Wednesday, September 13, 2006

grande superfície

No mesmo shopping em que alunos universitários são caixas no supermercado, há famílias cristãs que passeiam tranquilamente, vendo as montras. No mesmo shopping em que trabalham pessoas sem subsídio de refeição, com um só dia de folga e sem descontos para a Segurança Social, há cristãos que compram o telemóvel da última geração, para substituir outro, comprado há só três meses. O exame de consciência caíu em desuso.

Monday, September 11, 2006

onze de setembro

Hoje vão dizer que há religiões talhadas para a violência. E esquecerão os pacíficos. Hoje vão repetir que há civilizações do ódio. E ignorarão os amantes. Hoje vão proclamar que, em nome dos nossos, temos que combater os outros. E não falarão dos laços e das misérias que nos unem. Hoje analisarão estratégias e doutrinas. E não cuidarão das lágrimas.

Friday, September 08, 2006

juntos

Fizeram vinte e cinco anos de casados. Juntaram amigos, crentes e não crentes. E disseram que a maior das fidelidades é a que se joga, no dia-a-dia, num projecto de vida comum. Disseram que, num tempo em que tudo é descartável, manter viva a chama desse projecto comum não é coisa fácil. E que, diante dessas dificuldades, ser crente não é uma aspirina mas um factor mais de exigência. Nesse dia, os amigos, crentes e não crentes, gostaram um pouquinho mais da vida.

Wednesday, September 06, 2006

descartável

Passou junto à minha secretária, vergada ao peso do caixote com os últimos papéis que faltava levar. Queixou-se de que tanto peso era duro. Mas depois desabafou: "não, o que é duro é ter que me ir embora ao fim de tantos anos porque já não precisam de mim." Fui incapaz de dizer o essencial: que nenhum de nós deixou de precisar dela e que estamos todos tolhidos, com medo de que, um dia, invoquem essa mentira para justificar o nosso desemprego.

Monday, September 04, 2006

sem som

O Líbano vai desaparecer das notícias. Como desapareceu Timor e antes dele o Darfur. Não haverá câmaras para filmar a dor e a revolta de quem foi poupado pelas balas mas ficou com a vida destruída. Não haverá reportagens que falem, mais do que dos deslocados de guerra, daqueles para dentro de quem a guerra se deslocou, como escreveu Mia Couto. Nada disso é sensacional.
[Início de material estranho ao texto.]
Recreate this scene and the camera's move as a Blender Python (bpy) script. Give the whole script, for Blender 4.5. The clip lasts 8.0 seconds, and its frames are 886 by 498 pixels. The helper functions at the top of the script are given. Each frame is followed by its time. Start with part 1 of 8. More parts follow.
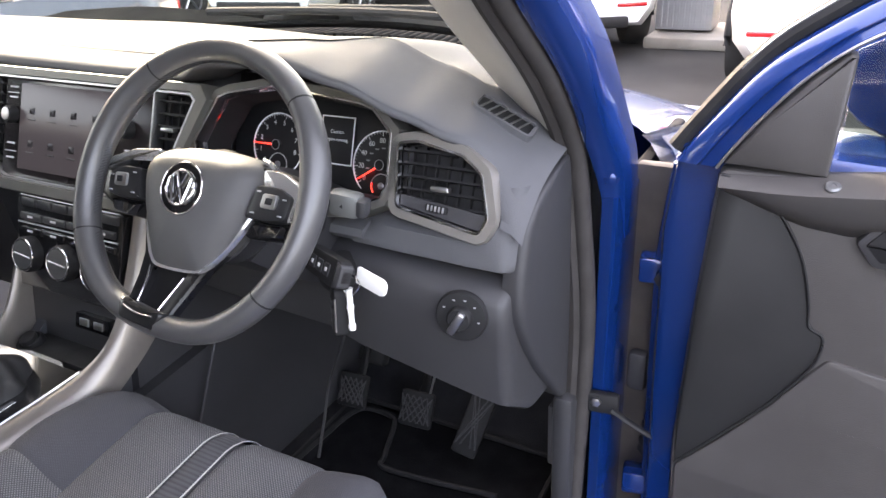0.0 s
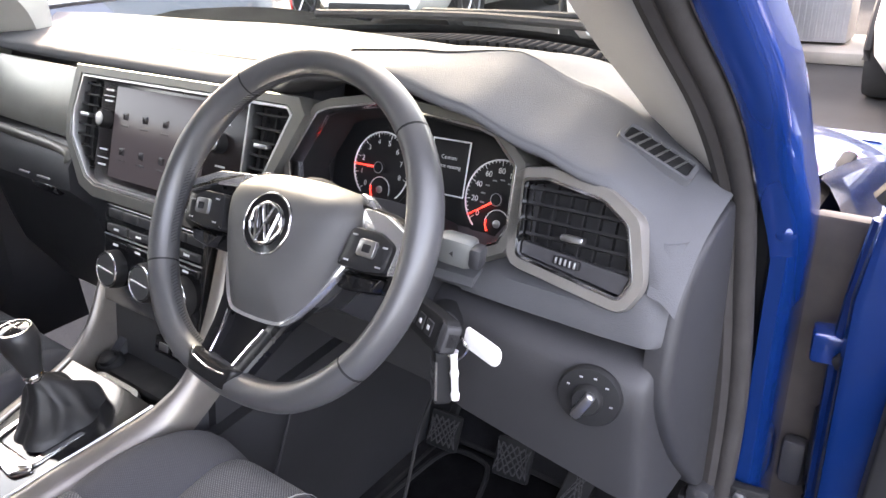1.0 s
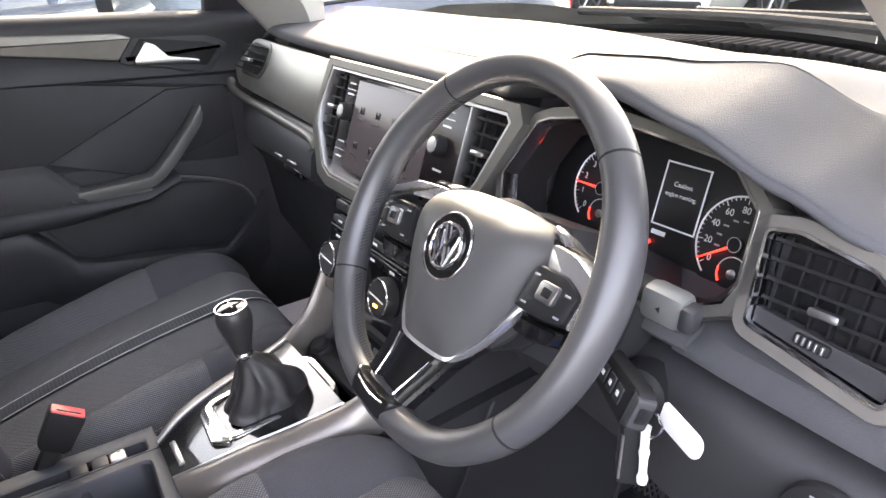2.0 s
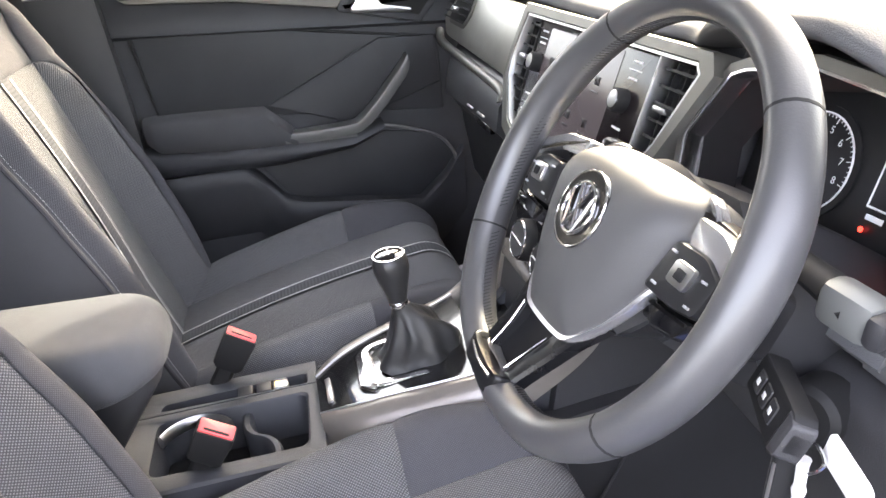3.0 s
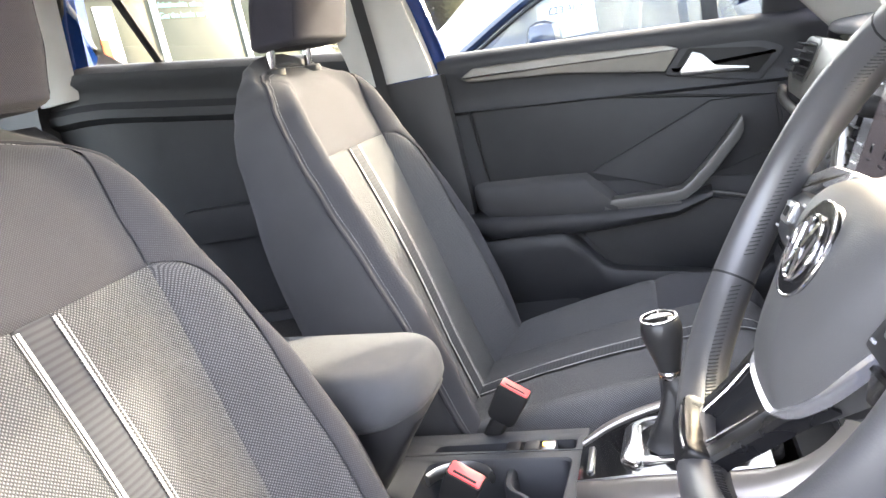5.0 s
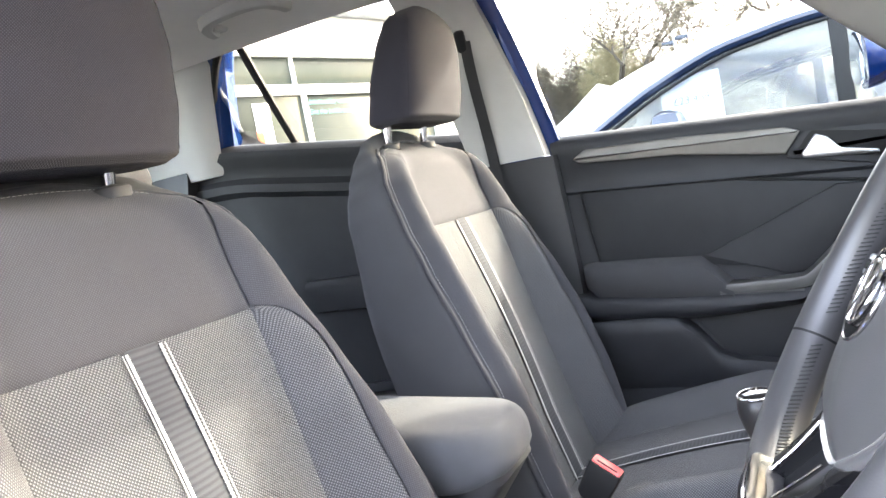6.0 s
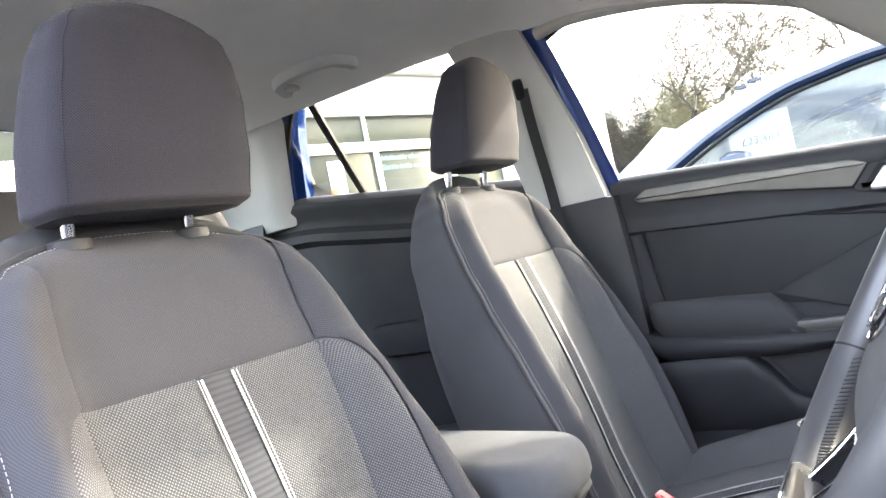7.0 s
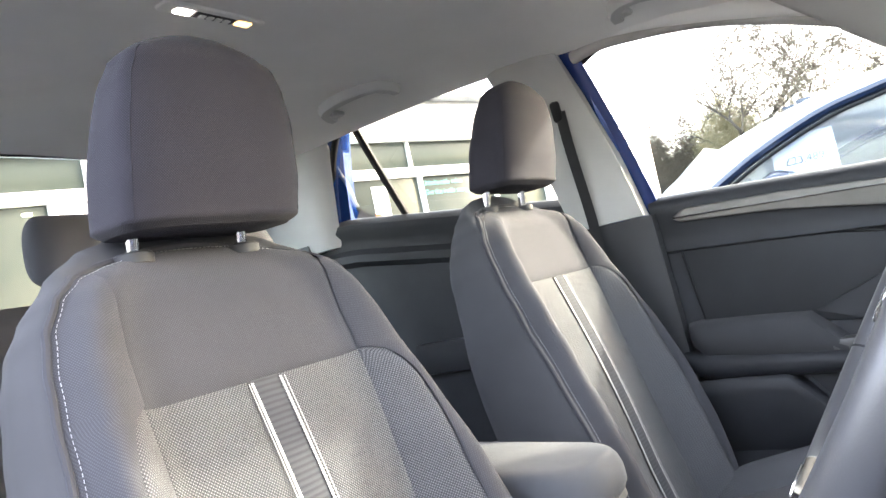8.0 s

Mas o silêncio que isso impõe é que é o mais terrível de tudo.

Friday, September 01, 2006

back

Terminou a pausa. O mundo, a vida, não se evaporaram. Fomos nós que os pusemos em suspenso por uns dias. E agora voltam os desânimos e os entusiasmos, volta o trabalho, volta a política, volta a dureza dos dias comuns. É agora que ganha ainda mais sentido a arejada afirmação da Gaudium et Spes, de 1965: "As alegrias e as esperanças, as tristezas e as angústias dos homens de hoje, sobretudo dos pobres e de todos os que sofrem, são também as alegrias e as esperanças, as tristezas e as angústias dos discípulos de Cristo."